▸ **DATA EXTRACT**:
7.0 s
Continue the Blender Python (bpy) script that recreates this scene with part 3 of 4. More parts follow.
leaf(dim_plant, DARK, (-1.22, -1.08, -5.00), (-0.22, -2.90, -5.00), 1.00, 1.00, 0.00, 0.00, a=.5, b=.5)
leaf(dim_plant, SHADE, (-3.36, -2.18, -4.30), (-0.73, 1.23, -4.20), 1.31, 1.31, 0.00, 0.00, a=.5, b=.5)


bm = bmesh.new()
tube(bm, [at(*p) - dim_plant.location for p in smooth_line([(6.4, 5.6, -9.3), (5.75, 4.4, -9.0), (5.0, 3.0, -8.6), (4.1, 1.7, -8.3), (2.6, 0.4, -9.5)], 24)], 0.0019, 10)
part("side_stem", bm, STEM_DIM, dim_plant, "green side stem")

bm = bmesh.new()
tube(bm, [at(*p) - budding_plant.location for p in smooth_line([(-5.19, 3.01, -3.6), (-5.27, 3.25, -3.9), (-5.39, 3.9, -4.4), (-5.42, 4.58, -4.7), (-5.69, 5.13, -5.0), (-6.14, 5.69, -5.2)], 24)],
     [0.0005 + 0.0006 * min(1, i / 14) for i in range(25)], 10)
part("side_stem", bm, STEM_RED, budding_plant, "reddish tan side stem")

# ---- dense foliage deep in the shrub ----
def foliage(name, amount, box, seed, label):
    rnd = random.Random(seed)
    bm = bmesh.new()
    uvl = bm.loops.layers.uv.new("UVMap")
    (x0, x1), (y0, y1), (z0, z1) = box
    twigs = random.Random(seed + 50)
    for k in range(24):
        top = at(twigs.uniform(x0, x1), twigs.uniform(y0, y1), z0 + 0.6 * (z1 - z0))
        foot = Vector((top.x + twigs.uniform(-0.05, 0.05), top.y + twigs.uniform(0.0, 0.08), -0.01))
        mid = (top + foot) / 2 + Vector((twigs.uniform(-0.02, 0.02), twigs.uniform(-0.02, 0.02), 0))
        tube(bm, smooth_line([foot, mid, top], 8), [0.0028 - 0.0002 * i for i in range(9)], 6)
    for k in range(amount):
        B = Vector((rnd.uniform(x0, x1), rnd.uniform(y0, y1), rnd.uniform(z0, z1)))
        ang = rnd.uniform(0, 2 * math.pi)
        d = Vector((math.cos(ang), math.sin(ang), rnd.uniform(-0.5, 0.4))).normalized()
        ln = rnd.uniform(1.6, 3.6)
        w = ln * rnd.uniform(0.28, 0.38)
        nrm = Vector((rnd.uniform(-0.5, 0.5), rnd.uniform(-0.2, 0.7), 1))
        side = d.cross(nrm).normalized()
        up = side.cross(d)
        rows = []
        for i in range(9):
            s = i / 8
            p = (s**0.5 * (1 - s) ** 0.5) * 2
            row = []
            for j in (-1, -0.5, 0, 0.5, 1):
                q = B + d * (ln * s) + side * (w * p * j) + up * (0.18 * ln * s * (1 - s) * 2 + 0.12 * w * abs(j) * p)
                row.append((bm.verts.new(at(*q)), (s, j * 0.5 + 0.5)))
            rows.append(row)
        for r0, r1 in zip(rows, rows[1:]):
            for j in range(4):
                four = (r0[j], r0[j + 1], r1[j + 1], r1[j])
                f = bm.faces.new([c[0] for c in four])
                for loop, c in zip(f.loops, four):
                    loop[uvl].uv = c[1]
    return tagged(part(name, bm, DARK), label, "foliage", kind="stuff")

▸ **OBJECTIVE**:
Repeat the data verbatim.

▸ **SOLVED PROBLEM**:
7.0 s
Continue the Blender Python (bpy) script that recreates this scene with part 3 of 4. More parts follow.
leaf(dim_plant, DARK, (-1.22, -1.08, -5.00), (-0.22, -2.90, -5.00), 1.00, 1.00, 0.00, 0.00, a=.5, b=.5)
leaf(dim_plant, SHADE, (-3.36, -2.18, -4.30), (-0.73, 1.23, -4.20), 1.31, 1.31, 0.00, 0.00, a=.5, b=.5)


bm = bmesh.new()
tube(bm, [at(*p) - dim_plant.location for p in smooth_line([(6.4, 5.6, -9.3), (5.75, 4.4, -9.0), (5.0, 3.0, -8.6), (4.1, 1.7, -8.3), (2.6, 0.4, -9.5)], 24)], 0.0019, 10)
part("side_stem", bm, STEM_DIM, dim_plant, "green side stem")

bm = bmesh.new()
tube(bm, [at(*p) - budding_plant.location for p in smooth_line([(-5.19, 3.01, -3.6), (-5.27, 3.25, -3.9), (-5.39, 3.9, -4.4), (-5.42, 4.58, -4.7), (-5.69, 5.13, -5.0), (-6.14, 5.69, -5.2)], 24)],
     [0.0005 + 0.0006 * min(1, i / 14) for i in range(25)], 10)
part("side_stem", bm, STEM_RED, budding_plant, "reddish tan side stem")

# ---- dense foliage deep in the shrub ----
def foliage(name, amount, box, seed, label):
    rnd = random.Random(seed)
    bm = bmesh.new()
    uvl = bm.loops.layers.uv.new("UVMap")
    (x0, x1), (y0, y1), (z0, z1) = box
    twigs = random.Random(seed + 50)
    for k in range(24):
        top = at(twigs.uniform(x0, x1), twigs.uniform(y0, y1), z0 + 0.6 * (z1 - z0))
        foot = Vector((top.x + twigs.uniform(-0.05, 0.05), top.y + twigs.uniform(0.0, 0.08), -0.01))
        mid = (top + foot) / 2 + Vector((twigs.uniform(-0.02, 0.02), twigs.uniform(-0.02, 0.02), 0))
        tube(bm, smooth_line([foot, mid, top], 8), [0.0028 - 0.0002 * i for i in range(9)], 6)
    for k in range(amount):
        B = Vector((rnd.uniform(x0, x1), rnd.uniform(y0, y1), rnd.uniform(z0, z1)))
        ang = rnd.uniform(0, 2 * math.pi)
        d = Vector((math.cos(ang), math.sin(ang), rnd.uniform(-0.5, 0.4))).normalized()
        ln = rnd.uniform(1.6, 3.6)
        w = ln * rnd.uniform(0.28, 0.38)
        nrm = Vector((rnd.uniform(-0.5, 0.5), rnd.uniform(-0.2, 0.7), 1))
        side = d.cross(nrm).normalized()
        up = side.cross(d)
        rows = []
        for i in range(9):
            s = i / 8
            p = (s**0.5 * (1 - s) ** 0.5) * 2
            row = []
            for j in (-1, -0.5, 0, 0.5, 1):
                q = B + d * (ln * s) + side * (w * p * j) + up * (0.18 * ln * s * (1 - s) * 2 + 0.12 * w * abs(j) * p)
                row.append((bm.verts.new(at(*q)), (s, j * 0.5 + 0.5)))
            rows.append(row)
        for r0, r1 in zip(rows, rows[1:]):
            for j in range(4):
                four = (r0[j], r0[j + 1], r1[j + 1], r1[j])
                f = bm.faces.new([c[0] for c in four])
                for loop, c in zip(f.loops, four):
                    loop[uvl].uv = c[1]
    return tagged(part(name, bm, DARK), label, "foliage", kind="stuff")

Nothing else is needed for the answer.